Cool head Luke
Lukas Rosol’s five set victory against Rafael Nadal was one of those matches that leaves you frantically searching for superlatives.
As far as upsets go, it’s arguably the biggest of the Open Era with only George Bastl’s victory over Pete Sampras at the same stage at the same event in 2002 coming close in the last decade.
Pre-match prices on the Czech peaked as high as 79, which implies a 1.26% chance of victory.
It was a victory that he had to earn the hard way. Nadal finished with a winner to unforced error ratio of 42:16 which is completely unprecedented in a losing performance.
In the fifth set there just wasn’t a whole lot the Spaniard could do in the face of a barrage of power hitting from the Czech. Rosol fired a ludicrous 20 winners, which included three aces and a stunning off forehand in closing out the victory to love.
This wasn’t your standard, journeyman’s day in the sun. Rosol was hitting regularly hitting winners in the 100mph range on both the forehand and backhand side. There are very few players capable of doing that, even during a once in a lifetime performance.
It was ball-bashing as an art form.
There were no signs of nerves whatsoever and the Czech’s ability to keep a cool head in the face of some rather dubious tactics from his opponent was even more impressive than his level of play.
Nadal bumped him at a change of ends (it wasn’t exactly GBH) and complained to the umpire about his movement and the noise of his breathing while waiting to return serve.
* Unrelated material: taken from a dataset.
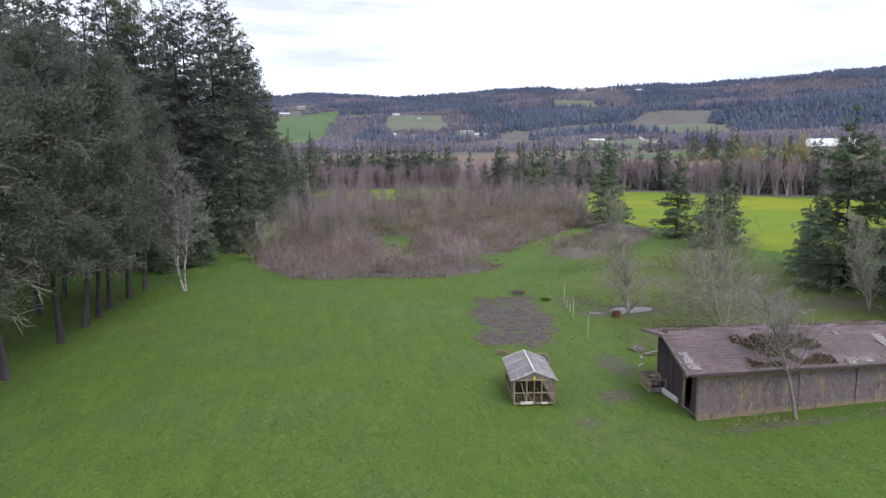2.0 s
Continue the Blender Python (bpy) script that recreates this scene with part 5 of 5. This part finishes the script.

The usual go-slow on big points was there too.
It was all to no avail as Rosol remained completely unfazed. It was a truly phenomenal performance by a talented but unheralded player.
Just over a year ago he reached the last 32 at the French Open, beating Jurgen Melzer in an absurd performance of mindless hitting that saw him reach triple figures in unforced errors.
The last 32 of a recent slam is a significant milestone worth remembering so this isn’t a case of me getting on some sort of tennis hipster “I liked him before he was famous” high horse.
If we accept that he was a complete unknown, then he really shouldn’t have been. Rather than disparaging them, the tennis media should be able to do a better job of increasing awareness of lower ranked players, especially those with the raw (if hitherto misdirected) talent of Lukas Rosol.
You can be assured that the 65th best basketball player, cricketer or footballer (of both the American and Association varieties) is much more widely recognised among fans of those particular sports.
It isn’t all down to the traditional media or indeed the ATP. Players now have the means to interact directly with fans if they want to with Amer Delic and Sergiy Stakhovsky probably the best examples of those that are more widely recognised than their results might otherwise merit thanks to fully embracing Twitter.
Misguided Murray mania
Within minutes of Nadal biting the dust, Andy Murray started trending worldwide on Twitter (proper trending – I have that “tailored” shit switched off).
The reason being that Nadal was in Murray’s half of the draw and therefore the Scot’s path to the final got that bit easier.
People just can’t help themselves. Much was written of Murray’s “nightmare” draw before the tournament and for the time being little has changed.
Next up he faces Marcos Baghdatis, a perennial disappointment but a player who brings his best on the biggest stage, gave Novak Djokovic his toughest match here last year and who generally enjoys the match-up with Murray.
Milos Raonic, Juan Martin Del Potro and Jo-Wilfried Tsonga are still alive and well too. Try and keep a lid on the hype for now. For Murray’s sake more than anything.
Going the distance with Viktor Troicki
The Serb’s second round victory against Martin Klizan was his seventh consecutive slam match that has gone the distance.
I haven’t seen it confirmed but I’m almost certain that it obliterates whatever the previous record was. (The best my half-arsed research could turn up was a four-match streak for all-time five-set king Nicolas Lapentti).
Troicki’s third round encounter with Juan Monaco has five-setter written all over it as well.
The equal pay endgame
The equal pay debate bores me so I thought I might as well come up with a way of settling it forever.
If the WTA wants to increase the standard of play and see its revenue levels go through the roof then there is one simple step it can take: have the entire tour played on indoor grass.
Admittedly I’m basing this theory on a sample size of two matches but Tamira Paszek’s victory over Caroline Wozniacki was the best ladies’ match I’ve seen since Sabine Lisicki edged out Na Li in that thriller under the Centre Court roof last year.
When all matches are played to this standard (and by using the mathematically sound method of extrapolation, I can prove they certainly would be), criticism of equal pay will vanish.
Try as I might, I can’t think of a single logistical obstacle to this proposition. I just hope someone in the organisation has the vision and guts to run with it.